Ah…my resolve not to google David’s condition lasted less than a week.
We actually had a pediatrician appointment yesterday, and I was able to hear a little bit more about what’s going on with David’s back. I found much of what our doctor said very comforting. The condition is called “tethered cord syndrome,” and with a successful surgery we can expect David to run, jump, and skate just as well as his big brother. The timing depends on the opinion of the neurosurgeon, but we may be looking at surgery in the next couple of years, not the next couple of months. I’m sure that will still be hard when the time comes, but for now I am glad that the timetable is longer than I thought. The doctor really seemed positive about everything considering we were worried about a more devastating diagnosis (for instance, a spot that left neural tissue exposed).
I didn’t feel very good after googling “tethered cord syndrome,” though. I knew I should have held off on that one. I read all the complications that can happen when the problem isn’t treated early, which left me wondering if it really would be okay to wait a couple of years on the surgery (glad we’ll be seeing a neurologist to help with that one and that I don’t have to depend on the wisdom of the interwebs). I also read that this problem is considered a neural tube defect related to spina bifida, which of course left me searching my brain to see if I remembered to take my prenatal vitamins during those first few weeks of pregnancy (i.e. — is this my fault?).
I really won’t have any more answers until our appointment at the children’s hospital in February. Until then, I am trying to choose faith over fear and count the many blessings we do have in this situation. Thanks for your prayers.
P.S. — We did find out at the pediatrician appointment that David is gaining weight really well; I am so grateful for that!
It isn’t your fault. First off, know that. Things happen that just can’t be helped and beating yourself up won’t do anyone any good at all.
I know that it rocks your world to have all this change thrown at it at once, but it really will turn out okay in the end.
The best advice I can give you as an eternal patient with multiple specialists is this: arm yourself with knowledge and be prepared to be the best advocate for David. Doctors now are so fragmented in their knowledge that it takes a good patient (or patient’s support team) to keep the gaps filled in.
Also, do you know Rachel Walden from Women’s Health News? She’s a Medical librarian and a wizard of help for you when you need knowledge and layman’s translations of the knowledge you’ve found.

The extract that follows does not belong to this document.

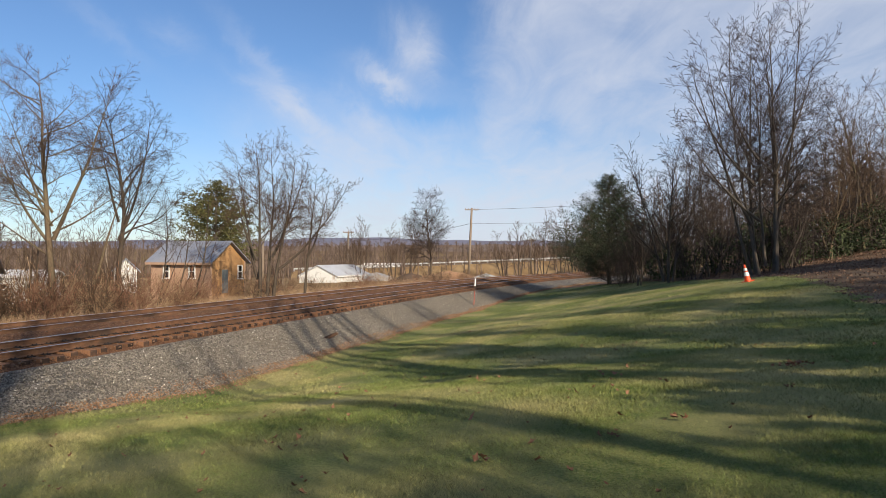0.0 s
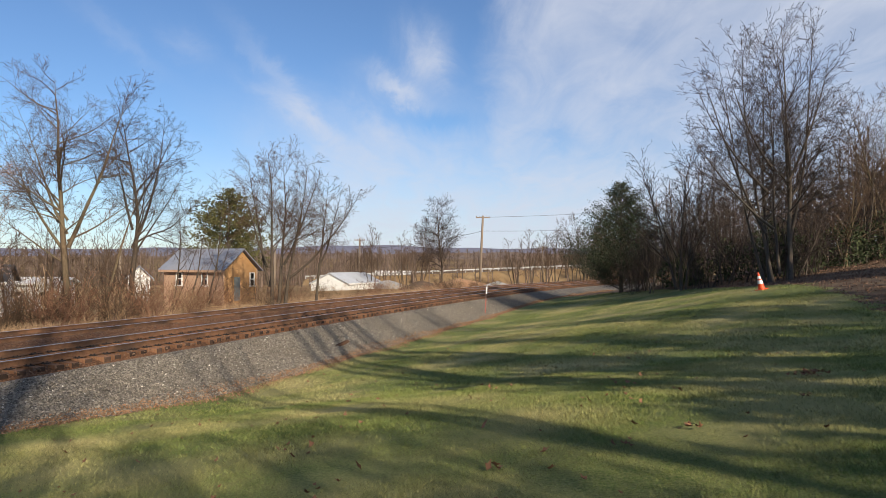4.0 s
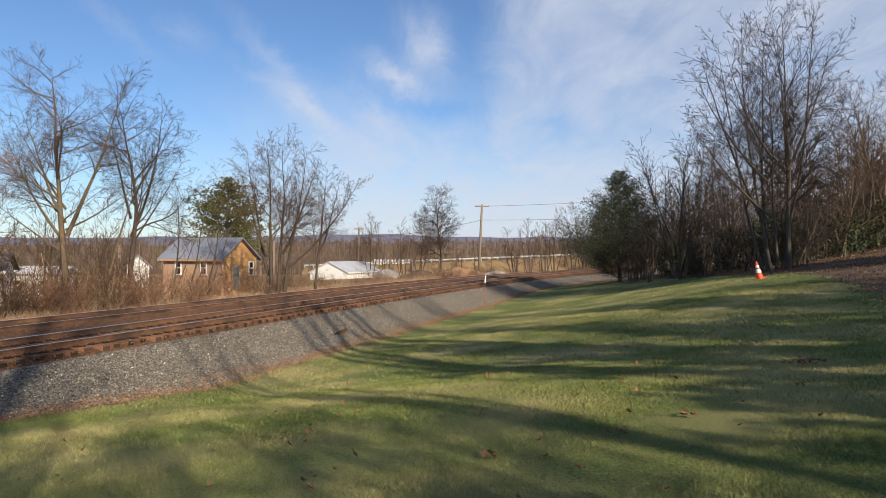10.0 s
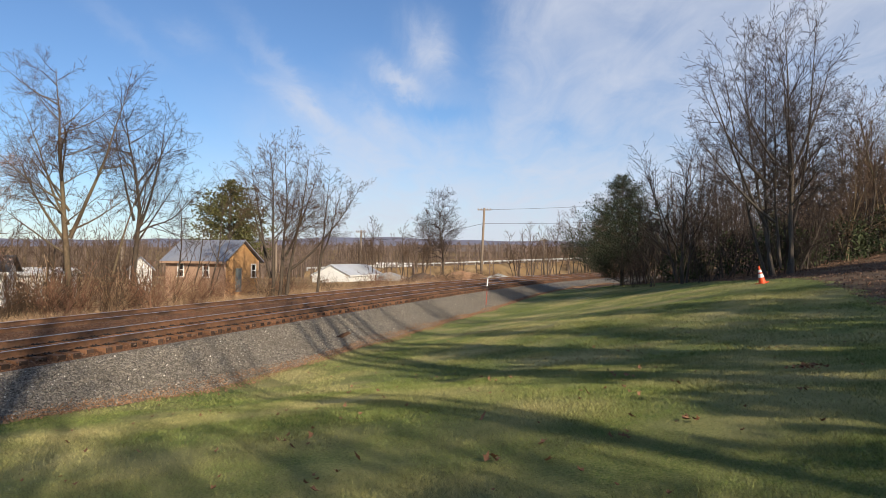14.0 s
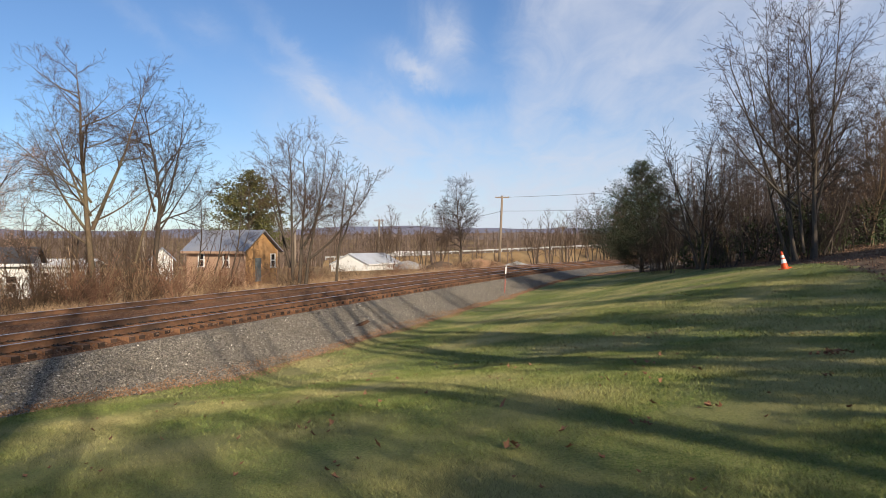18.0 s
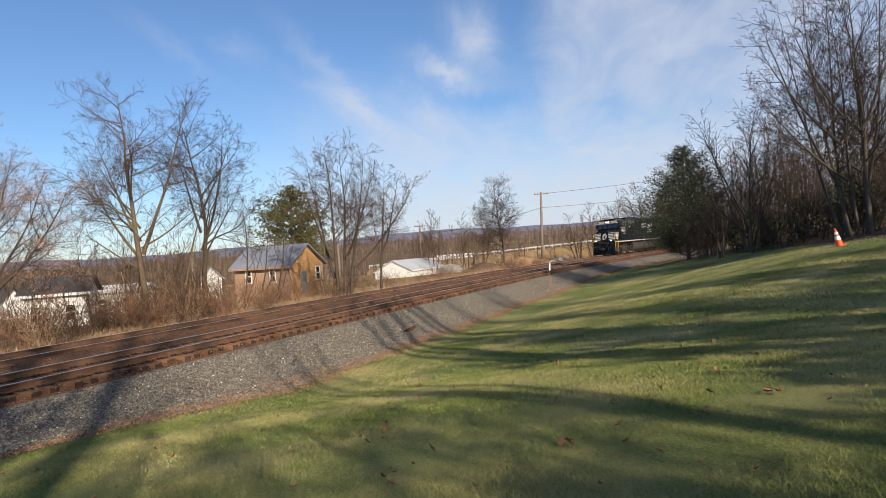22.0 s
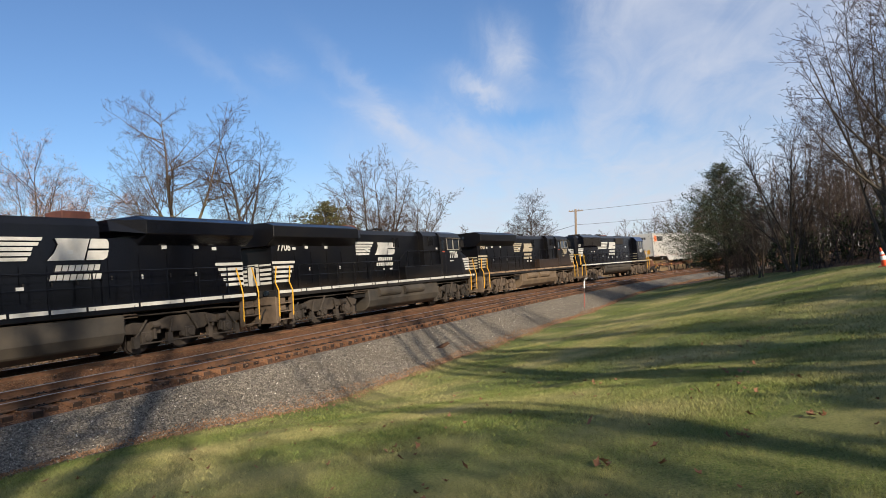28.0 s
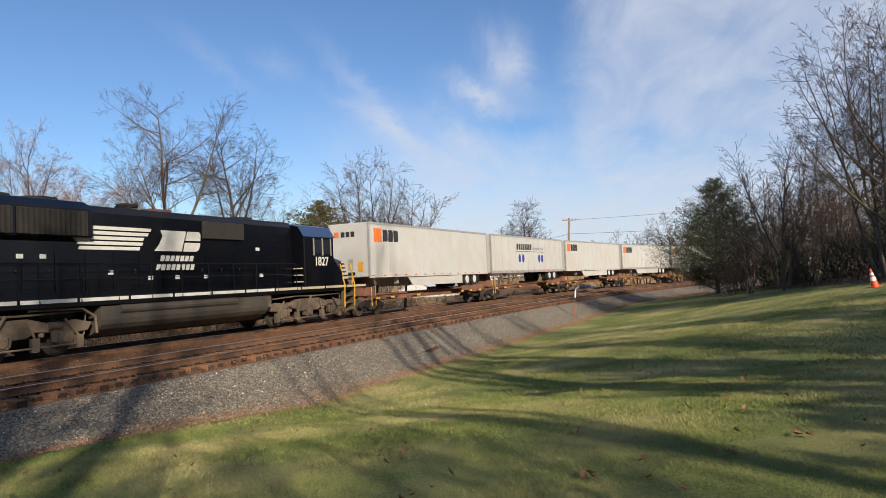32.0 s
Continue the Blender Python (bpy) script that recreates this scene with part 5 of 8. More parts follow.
def build_scrap():
    # a broken length of old tie lying on the ballast slope
    at = Matrix.Translation((-4.48, 27.22, -1.50)) @ Matrix.Rotation(radians(52), 4, "Z") @ Matrix.Rotation(radians(-16), 4, "Y")
    m = Mesh().add([(-0.42, -0.07, -0.05), (0.36, -0.09, -0.05), (0.44, 0.05, -0.05), (-0.36, 0.08, -0.05), (-0.40, -0.05, 0.05), (0.28, -0.07, 0.07), (0.38, 0.04, 0.03), (-0.30, 0.06, 0.06), (0.0, -0.02, 0.085)], [(0, 3, 2, 1), (0, 1, 5, 4), (1, 2, 6, 5), (2, 3, 7, 6), (3, 0, 4, 7), (4, 5, 8), (5, 6, 8), (6, 7, 8), (7, 4, 8)])
    thing("wood_scrap", m, TIE_END, "dark splintered piece of old tie on the ballast", "wood scrap", at=at)


build_scrap()


# ---- grass, leaves, stones, brush ----
BLADE = mat("grass_blade", (0.105, 0.168, 0.040), (0.255, 0.250, 0.082), scale=7.0, rough=0.8, bump=0, c3=(0.38, 0.335, 0.145), big=0.33, spec=0.12, island=0.55)
WEED = mat("dry_stalks", (0.46, 0.330, 0.195), (0.28, 0.185, 0.110), scale=0.5, rough=0.9, bump=0, c3=(0.36, 0.225, 0.145), big=0.12, spec=0.1, island=0.4)
REDWEED = mat("red_brown_stalks", (0.27, 0.145, 0.092), (0.15, 0.085, 0.056), scale=0.7, rough=0.9, bump=0, spec=0.1, island=0.35)
DEADLEAF = mat("dead_leaf", (0.27, 0.135, 0.075), (0.18, 0.09, 0.05), scale=9, rough=0.8, bump=0.1, spec=0.2, island=0.35)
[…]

Kat is right – IT IS NOT YOUR FAULT. No one could have taken better care to have a healthy baby! No one. No one is perfect in every moment of every day… you may have missed a day or two of vitamins (for example) – that is not going to cause this. NOT YOUR FAULT.
I also agree with Kat that being able to ask intelligent, informed questions will help David to get the best med care. Also getting 2nd and 3rd opinons from docs not affliiated in anyway with the first doctors helps. Drs deal with so many patients and so many areas of concerns, you will have one little boy and his issues to deal with as you research and think of questions to ask. David could not have a more skilled or caring advocate. you are a research master! But his care and well being is not all on you – you are the mommy – not a medical expert. So research and ask questions…but don’t stress. Don’t fear. Easy to say, I know. Pray, research, and talk with the experts. Know you can vent on me and others. … And more “Cast all your cares upon Him, for He Cares for you” I Peter 5:7. We love you and are praying.
Kaye N
NOT YOUR FAULT! What is your fault is that fact that baby David made it to 39 freakin’ weeks! I was thinking about how incredible you are the other day…your dedication made it possible for David literally to survive! What a great mama!
But back to the tethered cord syndrome…I have friends whose daughter had it as well. I think she had surgery around 4 or 5. I’ll “suggest” you to each other on facebook in case you want to connect with the mom.
And, hey, one more reason to love the March of Dimes, right? I’ll put you on my call list. 😉
Love ya, sis.
Of course it’s not your fault. Sometimes things just happen in this world and there is nothing you or I can do about it.
We are so grateful for all the patience, pain and perseverance you went through to bring David into this world. You could not have been a better mother for those critical nine months. I dare anyone to tell me there has ever been anyone more conscientious or careful than you were for that time (and are being still).
I feel confident that this will work out just fine and David will be challenging Ian at the blue line before you know it!
Surgery is scary, but there are some really good specialists who know how to take care of this and will be on your team.
I’m sorry you are having to deal with the inevitable false guilt and fears while you are so tired and worn out, but that will get better too.
In the mean time we will pray and wait for God to provide the right skilled surgeon and/or others to be His hands and bring about a permanent healing.
Thanks for the encouragement, everybody. I don’t really think it’s my fault, but that’s one of those thoughts that occasionally comes unbidden late at night.
Nancy, I should have known you’d have a connection to someone in a similar situation. You definitely have the perfect job. 🙂
squish! I’m too fried to say the right words, but I love you and all will be well. His plans work together for our good!